Two top PA cops are out - Scandal over kin's 'police cab ride'



Two top Port Authority cops are resigning three days after The Post reported that one of them arranged for an officer to chauffeur his college-age daughter from Kennedy Airport to New Jersey and the other falsely denied knowing about it, a source told The Post yesterday.

Chief Robert Belfiore, the agency's top uniformed officer and the young woman's father, pulled the plug on his 30-year career Wednesday and was "cleaning out his desk" yesterday, the source said.

Inspector Kenneth Honig, the top PAPD cop at JFK, agreed to accept a buyout equal to six months pay after "they made him an offer he wasn't allowed to refuse," according to an insider.

Honig, 56, had gotten an unpleasant surprise yesterday when he was summoned to an interview that he believed could lead to a promotion to deputy chief.

He was coldly informed he was being considered instead for administrative charges growing out of the free ride, the source said.
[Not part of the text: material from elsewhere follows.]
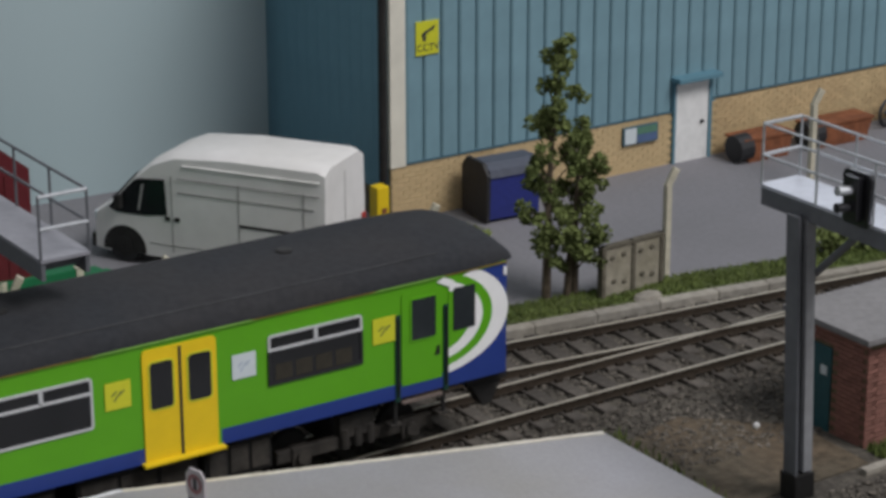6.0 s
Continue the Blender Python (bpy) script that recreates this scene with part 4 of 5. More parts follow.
def bicycle_and_racks():
    s = thing("bicycle", spot(-6.18, 2.04, 0, rz=98) @ Matrix.Diagonal((0.86, 0.86, 0.86, 1)), "dark bicycle standing in the platform cycle rack", "bicycle")
    for x in (-0.42, 0.42):
        bm = bmesh.new()
        n, rings = 22, []
        for k in range(n):
            a = 2 * math.pi * k / n
            rings.append([bm.verts.new((x + (0.30 + r) * math.cos(a), y, 0.33 + (0.30 + r) * math.sin(a))) for r, y in ((-0.038, 0), (0, -0.034), (0.038, 0), (0, 0.034))])
        for k in range(n):
            for j in range(4):
                bm.faces.new((rings[k][j], rings[k][(j + 1) % 4], rings[(k + 1) % n][(j + 1) % 4], rings[(k + 1) % n][j]))
        bmesh.ops.recalc_face_normals(bm, faces=bm.faces)
        w = part("wheel", bm, M["rubber"], s)
        bm = bmesh.new()
        for k in range(6):
            a = math.pi * k / 6
            tube(bm, (x - 0.28 * math.cos(a), 0, 0.33 - 0.28 * math.sin(a)), (x + 0.28 * math.cos(a), 0, 0.33 + 0.28 * math.sin(a)), 0.006, seg=4)
        tagged(part("spokes", bm, M["post"], w), kind="stuff")
    bm = bmesh.new()
    for a, b in (((-0.42, 0, 0.33), (-0.05, 0, 0.32)), ((-0.05, 0, 0.32), (0.30, 0, 0.78)), ((-0.12, 0, 0.74), (0.30, 0, 0.80)), ((-0.05, 0, 0.32), (-0.14, 0, 0.90)), ((-0.42, 0, 0.33), (-0.12, 0, 0.74)), ((0.42, 0, 0.33), (0.28, 0, 0.95))):
        tube(bm, a, b, 0.036, seg=6)
    part("frame", bm, M["suit"], s)
    bm = bmesh.new()
    tube(bm, (0.28, -0.12, 0.98), (0.28, 0.12, 0.98), 0.03, seg=6)
    tube(bm, (0.28, 0, 0.9), (0.28, 0, 0.98), 0.025, seg=6)
    part("handlebar", bm, M["suit"], s)
    part("saddle", ball(bmesh.new(), (-0.15, 0, 0.93), 0.15, 0.07, 0.04), M["suit"], s)
    part("pedal_crank", box(bmesh.new(), -0.08, -0.12, 0.28, -0.02, 0.12, 0.34, 0.01), M["suit"], s)
    for x in (-7.02, -6.52):
        bm = bmesh.new()
        pts = [(0, -0.17, 0), (0, -0.17, 0.56)] + [(0, -0.17 * math.cos(radians(18 * k)), 0.56 + 0.11 * math.sin(radians(18 * k))) for k in range(1, 10)] + [(0, 0.17, 0.56), (0, 0.17, 0)]
        for a, b in zip(pts, pts[1:]):
            tube(bm, a, b, 0.034, seg=8)
        solid("cycle_rack", bm, M["roof"], spot(x, 2.03, 0), "dark steel hoop cycle rack on the platform", "cycle rack", "cycle racks", smooth=True)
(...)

The men's careers began to crash in flames in September when Belfiore made a fateful call to PA cops at JFK.

According to the tipster who alerted the agency, he told the officer who answered, "My daughter was supposed to go into Newark Airport but her plane was diverted to JFK. Can you give her a ride to New Jersey?"

Belfiore asked for Honig, who was not available. So another subordinate, Capt. Joseph Scarano, served as booking agent.
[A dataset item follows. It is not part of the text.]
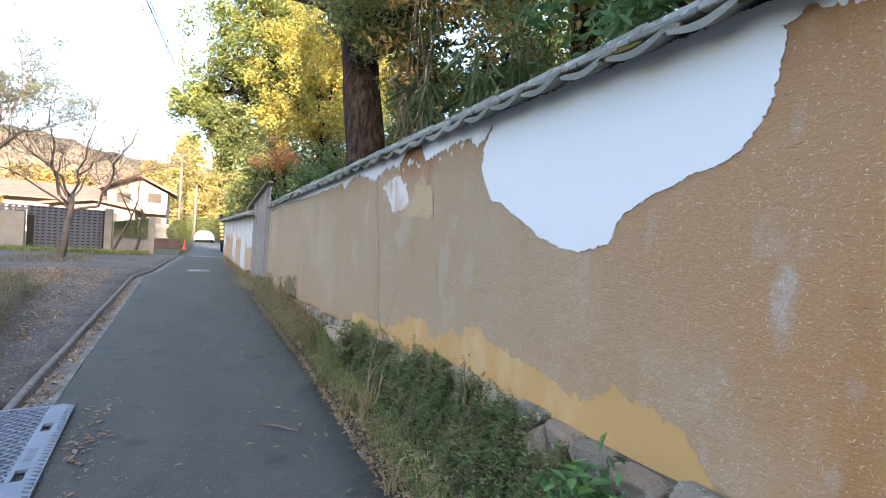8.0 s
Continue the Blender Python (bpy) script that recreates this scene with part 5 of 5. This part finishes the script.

Belfiore, 61, earned $157,558 in 2009 and isn't leaving empty-handed. He is expected to stay until later this month -- and then file for a pension worth at least $120,000a year by claiming he suffered a line-of-duty injury, the source said.

Belfiore was spotted recently wearing a neck brace -- which the source said figures in his anticipated pension claim.

Honig, in his first interview with investigators, claimed he knew nothing about turning an on-duty cop into a taxi driver paid by the public.

When Honig was invited down again, he changed his story after he was confronted with the statement of a colleague who said the inspector had indeed been briefed.

Honig insisted he still didn't remember, but conceded if another officer said he was told, then "I probably was," according to people familiar with the probe.

No one else involved, including Scarano or the officer who drove the young woman, is expected to face charges.

Honig also made headlines recently after it was determined that he had approved a $30,000 payment to a subordinate, Sgt. John Farrell, who logged 277 hours of overtime during two weeks in September when the United Nations was in session.

Asked about the generous payout, Honig allegedly said, "Yeah, I authorized it, but so what? The feds are paying for it."